Show every line of the records below that contains the word "follow".

[Scene script records]
*****
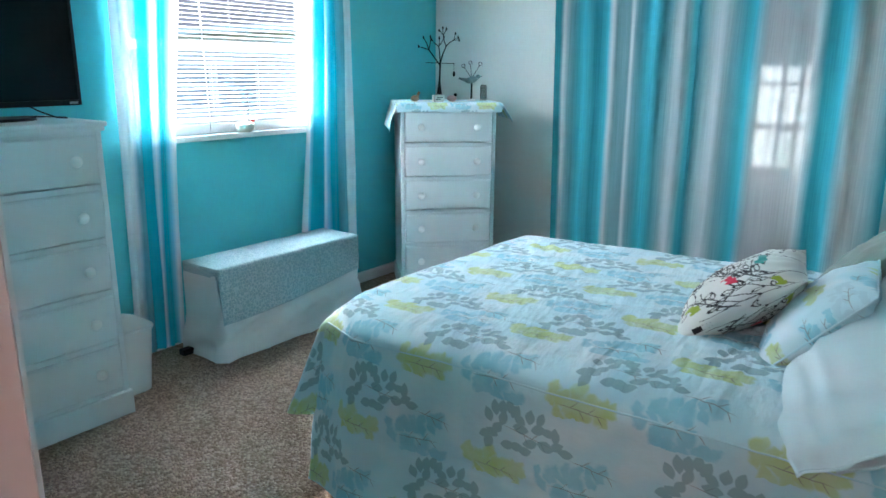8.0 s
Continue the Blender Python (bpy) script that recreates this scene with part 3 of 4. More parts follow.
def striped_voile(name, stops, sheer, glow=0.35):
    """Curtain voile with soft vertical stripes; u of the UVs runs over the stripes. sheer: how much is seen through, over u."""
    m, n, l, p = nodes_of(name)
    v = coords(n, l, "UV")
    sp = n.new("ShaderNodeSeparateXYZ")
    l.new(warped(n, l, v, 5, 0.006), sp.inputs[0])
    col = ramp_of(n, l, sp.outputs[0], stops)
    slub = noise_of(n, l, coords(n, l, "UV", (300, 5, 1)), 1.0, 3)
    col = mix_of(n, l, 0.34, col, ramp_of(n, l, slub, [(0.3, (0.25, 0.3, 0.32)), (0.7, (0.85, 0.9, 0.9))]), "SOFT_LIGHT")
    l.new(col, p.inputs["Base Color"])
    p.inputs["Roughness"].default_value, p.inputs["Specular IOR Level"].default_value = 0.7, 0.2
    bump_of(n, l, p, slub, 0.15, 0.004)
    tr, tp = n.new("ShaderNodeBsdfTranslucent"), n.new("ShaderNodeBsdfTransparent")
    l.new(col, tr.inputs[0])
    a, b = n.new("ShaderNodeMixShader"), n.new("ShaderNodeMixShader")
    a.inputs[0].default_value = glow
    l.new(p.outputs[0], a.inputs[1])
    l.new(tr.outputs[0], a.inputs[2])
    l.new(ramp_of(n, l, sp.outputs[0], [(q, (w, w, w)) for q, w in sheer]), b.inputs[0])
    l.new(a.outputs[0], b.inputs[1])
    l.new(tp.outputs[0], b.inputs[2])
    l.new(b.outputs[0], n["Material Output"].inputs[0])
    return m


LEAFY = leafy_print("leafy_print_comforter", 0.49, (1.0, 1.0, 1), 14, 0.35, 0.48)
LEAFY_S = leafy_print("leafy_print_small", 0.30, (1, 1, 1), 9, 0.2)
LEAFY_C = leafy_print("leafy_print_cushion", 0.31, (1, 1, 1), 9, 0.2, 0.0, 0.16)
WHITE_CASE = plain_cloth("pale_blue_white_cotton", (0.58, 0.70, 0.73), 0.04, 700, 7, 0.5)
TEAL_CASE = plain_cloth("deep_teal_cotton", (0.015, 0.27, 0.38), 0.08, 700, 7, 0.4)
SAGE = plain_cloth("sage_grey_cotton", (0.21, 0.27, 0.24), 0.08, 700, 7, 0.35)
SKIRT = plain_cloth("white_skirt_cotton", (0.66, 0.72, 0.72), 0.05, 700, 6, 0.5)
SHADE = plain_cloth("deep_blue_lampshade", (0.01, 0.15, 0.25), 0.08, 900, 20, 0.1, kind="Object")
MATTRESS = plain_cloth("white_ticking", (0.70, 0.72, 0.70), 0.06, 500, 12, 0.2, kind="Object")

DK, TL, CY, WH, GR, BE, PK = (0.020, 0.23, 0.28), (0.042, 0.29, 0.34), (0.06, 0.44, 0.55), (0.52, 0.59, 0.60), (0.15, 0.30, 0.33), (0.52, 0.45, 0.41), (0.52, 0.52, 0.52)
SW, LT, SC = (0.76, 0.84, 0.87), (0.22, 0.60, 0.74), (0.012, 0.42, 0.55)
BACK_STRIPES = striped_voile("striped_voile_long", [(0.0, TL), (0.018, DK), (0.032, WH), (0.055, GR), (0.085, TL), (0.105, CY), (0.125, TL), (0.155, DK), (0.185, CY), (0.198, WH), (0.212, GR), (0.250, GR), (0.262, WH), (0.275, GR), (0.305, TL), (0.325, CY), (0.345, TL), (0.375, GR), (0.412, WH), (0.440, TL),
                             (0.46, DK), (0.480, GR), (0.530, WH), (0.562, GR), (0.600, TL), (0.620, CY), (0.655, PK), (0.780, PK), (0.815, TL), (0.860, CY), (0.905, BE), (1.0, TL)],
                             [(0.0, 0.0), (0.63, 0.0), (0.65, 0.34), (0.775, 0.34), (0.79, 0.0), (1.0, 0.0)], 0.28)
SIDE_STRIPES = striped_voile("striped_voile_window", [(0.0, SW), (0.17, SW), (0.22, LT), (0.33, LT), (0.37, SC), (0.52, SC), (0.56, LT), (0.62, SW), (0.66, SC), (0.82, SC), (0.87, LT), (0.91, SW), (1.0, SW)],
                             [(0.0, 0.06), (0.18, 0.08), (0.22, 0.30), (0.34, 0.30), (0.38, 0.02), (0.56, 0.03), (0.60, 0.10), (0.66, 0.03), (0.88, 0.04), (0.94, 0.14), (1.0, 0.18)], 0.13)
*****
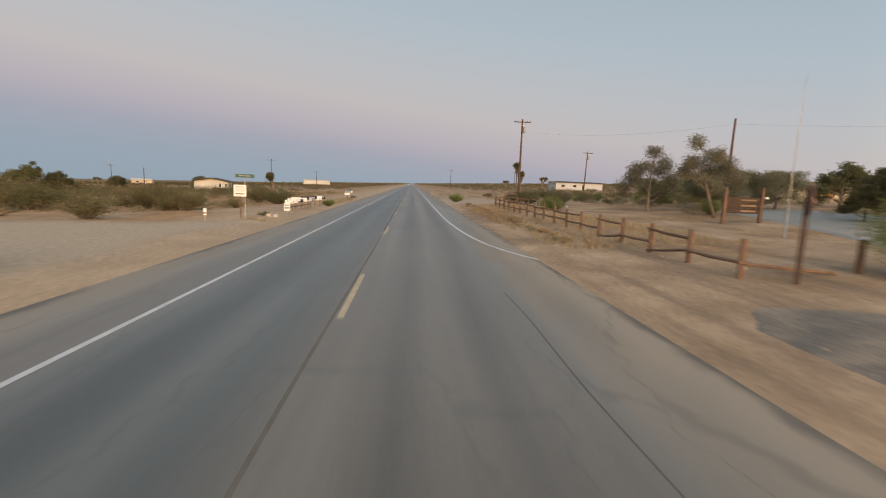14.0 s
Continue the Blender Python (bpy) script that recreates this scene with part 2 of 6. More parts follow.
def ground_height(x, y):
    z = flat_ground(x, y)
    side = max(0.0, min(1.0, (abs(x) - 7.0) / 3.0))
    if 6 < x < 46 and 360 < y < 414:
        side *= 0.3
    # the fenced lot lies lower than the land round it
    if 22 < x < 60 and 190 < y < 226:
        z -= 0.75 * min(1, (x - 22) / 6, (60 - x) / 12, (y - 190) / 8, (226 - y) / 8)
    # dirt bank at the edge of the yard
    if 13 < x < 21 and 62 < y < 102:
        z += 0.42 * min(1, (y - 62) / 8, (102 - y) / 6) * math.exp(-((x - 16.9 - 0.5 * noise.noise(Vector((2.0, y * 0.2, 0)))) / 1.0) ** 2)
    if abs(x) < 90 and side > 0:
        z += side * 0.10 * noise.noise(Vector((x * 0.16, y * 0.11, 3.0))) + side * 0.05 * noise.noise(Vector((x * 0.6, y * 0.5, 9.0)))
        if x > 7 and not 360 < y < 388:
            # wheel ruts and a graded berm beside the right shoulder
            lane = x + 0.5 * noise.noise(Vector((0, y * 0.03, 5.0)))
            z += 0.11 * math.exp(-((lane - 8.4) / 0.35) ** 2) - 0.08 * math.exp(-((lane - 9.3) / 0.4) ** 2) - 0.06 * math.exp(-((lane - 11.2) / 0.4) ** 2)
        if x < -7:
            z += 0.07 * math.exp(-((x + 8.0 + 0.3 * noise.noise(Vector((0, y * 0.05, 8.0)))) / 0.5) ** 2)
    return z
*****
◆ **THE ANSWER**:
Continue the Blender Python (bpy) script that recreates this scene with part 3 of 4. More parts follow.
Continue the Blender Python (bpy) script that recreates this scene with part 2 of 6. More parts follow.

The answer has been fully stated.